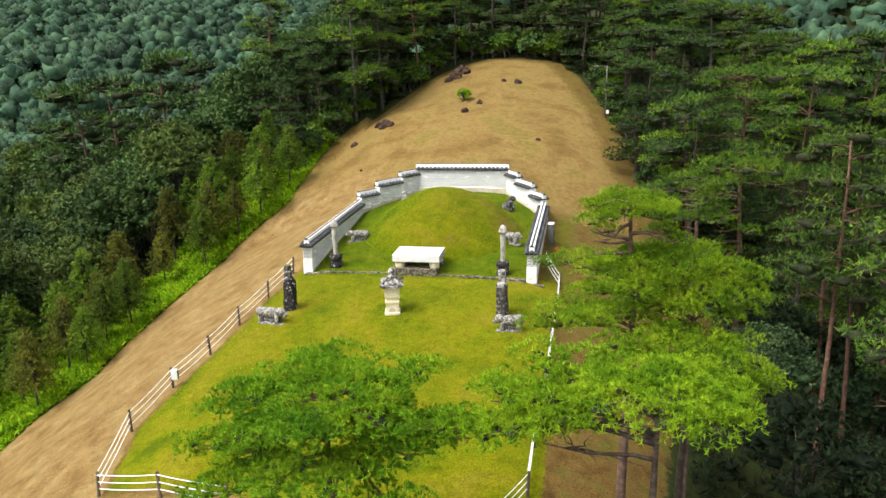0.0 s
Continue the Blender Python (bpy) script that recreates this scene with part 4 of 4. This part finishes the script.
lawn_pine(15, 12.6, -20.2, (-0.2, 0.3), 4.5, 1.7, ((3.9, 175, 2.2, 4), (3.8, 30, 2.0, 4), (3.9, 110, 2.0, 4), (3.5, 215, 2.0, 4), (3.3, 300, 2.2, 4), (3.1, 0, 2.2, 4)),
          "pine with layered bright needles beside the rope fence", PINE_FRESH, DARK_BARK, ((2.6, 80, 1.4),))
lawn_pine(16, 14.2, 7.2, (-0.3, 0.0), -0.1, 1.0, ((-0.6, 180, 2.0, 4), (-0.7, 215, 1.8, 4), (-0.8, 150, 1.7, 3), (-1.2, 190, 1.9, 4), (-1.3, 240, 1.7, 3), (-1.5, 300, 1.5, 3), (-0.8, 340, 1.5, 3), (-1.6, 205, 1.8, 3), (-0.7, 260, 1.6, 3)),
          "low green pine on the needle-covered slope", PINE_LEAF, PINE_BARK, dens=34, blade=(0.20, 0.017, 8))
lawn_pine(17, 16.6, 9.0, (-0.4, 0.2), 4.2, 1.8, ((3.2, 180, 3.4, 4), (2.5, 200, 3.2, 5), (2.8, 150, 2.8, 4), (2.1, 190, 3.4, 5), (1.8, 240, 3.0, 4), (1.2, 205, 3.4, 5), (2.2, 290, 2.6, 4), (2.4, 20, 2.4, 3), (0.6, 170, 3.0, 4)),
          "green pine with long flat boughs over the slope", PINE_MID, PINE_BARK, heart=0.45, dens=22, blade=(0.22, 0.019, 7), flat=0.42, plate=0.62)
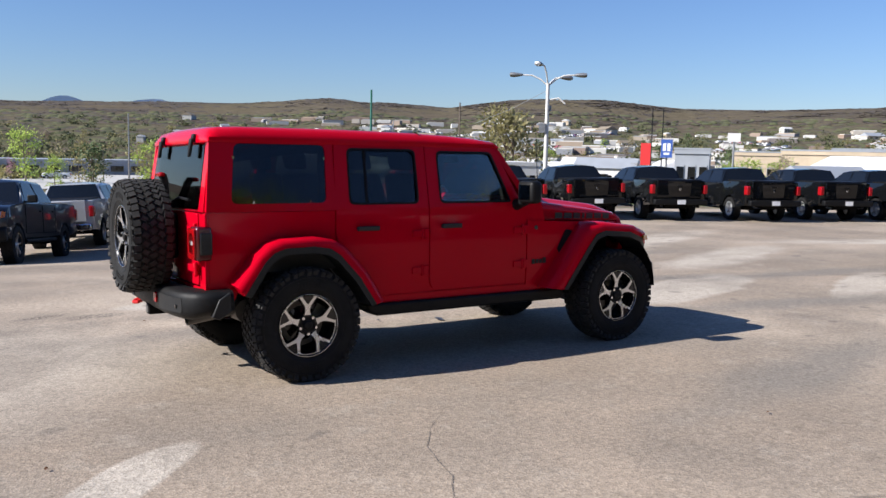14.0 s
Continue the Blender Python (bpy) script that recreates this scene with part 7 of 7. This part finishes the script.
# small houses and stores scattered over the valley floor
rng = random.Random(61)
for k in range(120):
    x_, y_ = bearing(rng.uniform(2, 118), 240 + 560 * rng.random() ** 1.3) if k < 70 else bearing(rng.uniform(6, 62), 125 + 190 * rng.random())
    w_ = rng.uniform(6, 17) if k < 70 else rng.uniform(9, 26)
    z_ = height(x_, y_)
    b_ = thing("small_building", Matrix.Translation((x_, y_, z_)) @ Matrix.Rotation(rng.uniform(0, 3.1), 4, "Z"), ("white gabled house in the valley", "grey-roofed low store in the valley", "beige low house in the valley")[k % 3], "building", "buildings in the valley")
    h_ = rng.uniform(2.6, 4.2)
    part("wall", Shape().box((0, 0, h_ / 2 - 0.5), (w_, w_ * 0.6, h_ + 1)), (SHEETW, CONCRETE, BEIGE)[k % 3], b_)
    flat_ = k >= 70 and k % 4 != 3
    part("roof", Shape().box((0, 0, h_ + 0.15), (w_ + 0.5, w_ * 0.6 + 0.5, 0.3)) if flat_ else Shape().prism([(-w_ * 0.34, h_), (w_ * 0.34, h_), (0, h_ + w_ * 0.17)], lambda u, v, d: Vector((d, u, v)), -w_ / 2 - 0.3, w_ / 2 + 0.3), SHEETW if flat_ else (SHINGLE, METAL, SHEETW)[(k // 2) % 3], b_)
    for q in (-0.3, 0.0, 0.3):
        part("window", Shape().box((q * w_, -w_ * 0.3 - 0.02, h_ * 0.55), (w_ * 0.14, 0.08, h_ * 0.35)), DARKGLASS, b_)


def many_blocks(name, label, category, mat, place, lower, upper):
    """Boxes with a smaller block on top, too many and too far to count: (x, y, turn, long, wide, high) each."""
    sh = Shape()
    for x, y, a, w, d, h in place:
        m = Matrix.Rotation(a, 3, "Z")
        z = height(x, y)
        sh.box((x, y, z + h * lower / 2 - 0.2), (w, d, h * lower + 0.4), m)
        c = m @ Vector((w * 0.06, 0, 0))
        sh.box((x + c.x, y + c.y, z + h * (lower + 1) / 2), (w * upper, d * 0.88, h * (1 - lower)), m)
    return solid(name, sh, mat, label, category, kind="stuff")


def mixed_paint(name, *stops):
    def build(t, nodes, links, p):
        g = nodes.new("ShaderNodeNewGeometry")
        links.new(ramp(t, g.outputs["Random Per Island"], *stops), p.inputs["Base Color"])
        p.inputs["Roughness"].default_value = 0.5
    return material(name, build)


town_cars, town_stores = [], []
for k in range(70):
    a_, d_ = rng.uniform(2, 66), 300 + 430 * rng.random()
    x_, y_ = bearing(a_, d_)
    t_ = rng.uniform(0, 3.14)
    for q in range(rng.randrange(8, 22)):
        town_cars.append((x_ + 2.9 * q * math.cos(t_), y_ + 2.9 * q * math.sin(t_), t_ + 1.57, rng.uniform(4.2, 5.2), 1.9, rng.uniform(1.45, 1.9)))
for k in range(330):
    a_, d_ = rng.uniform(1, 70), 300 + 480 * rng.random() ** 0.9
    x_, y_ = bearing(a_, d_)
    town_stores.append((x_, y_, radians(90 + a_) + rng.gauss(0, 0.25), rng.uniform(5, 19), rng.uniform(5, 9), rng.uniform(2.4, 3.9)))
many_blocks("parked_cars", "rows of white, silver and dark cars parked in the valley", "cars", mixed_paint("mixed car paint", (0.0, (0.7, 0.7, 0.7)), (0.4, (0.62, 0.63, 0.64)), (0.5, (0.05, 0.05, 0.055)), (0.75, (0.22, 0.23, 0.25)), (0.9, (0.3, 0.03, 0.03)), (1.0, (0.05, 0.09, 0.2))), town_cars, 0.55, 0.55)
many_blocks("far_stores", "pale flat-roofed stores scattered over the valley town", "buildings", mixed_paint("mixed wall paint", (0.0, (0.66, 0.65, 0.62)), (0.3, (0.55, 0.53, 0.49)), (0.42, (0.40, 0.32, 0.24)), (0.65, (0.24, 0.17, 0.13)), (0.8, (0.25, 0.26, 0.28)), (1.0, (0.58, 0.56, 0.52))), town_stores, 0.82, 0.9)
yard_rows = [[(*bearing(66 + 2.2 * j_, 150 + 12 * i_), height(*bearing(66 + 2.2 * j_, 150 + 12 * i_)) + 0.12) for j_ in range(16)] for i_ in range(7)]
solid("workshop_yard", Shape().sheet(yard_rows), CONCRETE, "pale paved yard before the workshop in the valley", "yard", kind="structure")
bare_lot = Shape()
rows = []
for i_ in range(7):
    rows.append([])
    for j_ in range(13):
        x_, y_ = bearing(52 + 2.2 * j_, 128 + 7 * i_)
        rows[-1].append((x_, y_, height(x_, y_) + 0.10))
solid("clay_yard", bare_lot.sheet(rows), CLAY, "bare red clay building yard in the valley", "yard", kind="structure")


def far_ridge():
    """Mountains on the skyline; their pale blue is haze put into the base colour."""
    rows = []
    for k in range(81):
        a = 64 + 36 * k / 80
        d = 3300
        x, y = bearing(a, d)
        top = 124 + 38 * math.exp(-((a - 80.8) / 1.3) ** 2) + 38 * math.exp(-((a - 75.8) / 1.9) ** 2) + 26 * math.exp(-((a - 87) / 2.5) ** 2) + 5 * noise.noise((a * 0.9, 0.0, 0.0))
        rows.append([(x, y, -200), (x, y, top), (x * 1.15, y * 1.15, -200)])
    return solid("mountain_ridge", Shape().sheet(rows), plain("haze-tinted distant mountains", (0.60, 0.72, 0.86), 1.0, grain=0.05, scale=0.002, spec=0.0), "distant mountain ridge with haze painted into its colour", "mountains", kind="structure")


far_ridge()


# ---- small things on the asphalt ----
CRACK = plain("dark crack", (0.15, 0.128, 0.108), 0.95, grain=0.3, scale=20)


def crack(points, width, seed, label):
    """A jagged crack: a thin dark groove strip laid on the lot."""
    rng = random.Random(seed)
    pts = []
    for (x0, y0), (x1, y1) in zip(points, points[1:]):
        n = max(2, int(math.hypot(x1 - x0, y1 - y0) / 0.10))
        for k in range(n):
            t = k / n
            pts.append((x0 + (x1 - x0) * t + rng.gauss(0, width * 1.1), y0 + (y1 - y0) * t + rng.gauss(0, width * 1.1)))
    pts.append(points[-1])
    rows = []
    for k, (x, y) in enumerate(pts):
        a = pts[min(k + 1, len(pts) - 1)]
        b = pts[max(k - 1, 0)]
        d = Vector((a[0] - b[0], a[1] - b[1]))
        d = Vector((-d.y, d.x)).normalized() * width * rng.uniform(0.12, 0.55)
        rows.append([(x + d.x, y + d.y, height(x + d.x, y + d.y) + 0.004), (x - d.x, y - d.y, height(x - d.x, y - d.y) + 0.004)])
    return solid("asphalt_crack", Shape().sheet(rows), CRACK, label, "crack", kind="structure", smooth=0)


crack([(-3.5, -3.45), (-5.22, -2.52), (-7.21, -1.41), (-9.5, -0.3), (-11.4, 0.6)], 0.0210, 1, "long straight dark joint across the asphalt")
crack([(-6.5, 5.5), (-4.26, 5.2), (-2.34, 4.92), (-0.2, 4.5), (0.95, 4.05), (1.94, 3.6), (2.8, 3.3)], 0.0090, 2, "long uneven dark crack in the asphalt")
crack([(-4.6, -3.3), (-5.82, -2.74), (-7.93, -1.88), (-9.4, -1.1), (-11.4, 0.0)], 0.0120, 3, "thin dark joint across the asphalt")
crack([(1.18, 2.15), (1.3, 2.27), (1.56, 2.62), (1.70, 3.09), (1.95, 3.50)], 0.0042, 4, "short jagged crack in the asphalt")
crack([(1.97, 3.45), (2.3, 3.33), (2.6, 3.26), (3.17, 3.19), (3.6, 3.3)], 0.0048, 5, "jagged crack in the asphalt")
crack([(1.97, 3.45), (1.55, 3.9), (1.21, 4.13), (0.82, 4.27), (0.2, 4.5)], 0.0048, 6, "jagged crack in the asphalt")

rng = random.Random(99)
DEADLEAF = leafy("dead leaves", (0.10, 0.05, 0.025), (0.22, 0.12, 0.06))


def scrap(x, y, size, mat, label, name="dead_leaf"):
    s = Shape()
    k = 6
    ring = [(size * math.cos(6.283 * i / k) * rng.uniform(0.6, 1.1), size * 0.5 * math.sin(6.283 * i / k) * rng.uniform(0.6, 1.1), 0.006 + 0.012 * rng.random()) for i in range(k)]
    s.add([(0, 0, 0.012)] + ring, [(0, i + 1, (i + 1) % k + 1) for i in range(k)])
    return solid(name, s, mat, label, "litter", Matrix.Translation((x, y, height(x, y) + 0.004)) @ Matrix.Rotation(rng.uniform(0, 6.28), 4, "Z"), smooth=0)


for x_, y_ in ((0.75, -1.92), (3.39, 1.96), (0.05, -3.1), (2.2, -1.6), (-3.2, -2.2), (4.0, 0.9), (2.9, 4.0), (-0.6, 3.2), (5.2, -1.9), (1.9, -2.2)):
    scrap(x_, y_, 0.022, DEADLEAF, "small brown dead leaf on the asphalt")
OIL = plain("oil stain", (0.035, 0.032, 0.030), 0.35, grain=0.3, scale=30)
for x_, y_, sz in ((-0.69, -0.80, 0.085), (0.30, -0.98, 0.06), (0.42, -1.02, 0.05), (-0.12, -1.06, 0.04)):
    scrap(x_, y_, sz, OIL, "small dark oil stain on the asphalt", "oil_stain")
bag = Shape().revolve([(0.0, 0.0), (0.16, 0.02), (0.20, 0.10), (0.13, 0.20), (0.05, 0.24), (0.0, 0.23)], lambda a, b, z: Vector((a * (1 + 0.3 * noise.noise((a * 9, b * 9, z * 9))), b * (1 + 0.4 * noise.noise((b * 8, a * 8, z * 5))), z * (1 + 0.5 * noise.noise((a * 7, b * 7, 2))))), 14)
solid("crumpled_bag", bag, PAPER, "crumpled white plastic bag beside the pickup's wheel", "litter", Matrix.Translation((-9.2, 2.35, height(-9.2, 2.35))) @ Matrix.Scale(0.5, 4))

• • • •

▶ TASK STATEMENT
Copy out all lines where the word "This" appears.

▶ SOLUTION TO THE PROBLEM
Continue the Blender Python (bpy) script that recreates this scene with part 4 of 4. This part finishes the script.
Continue the Blender Python (bpy) script that recreates this scene with part 7 of 7. This part finishes the script.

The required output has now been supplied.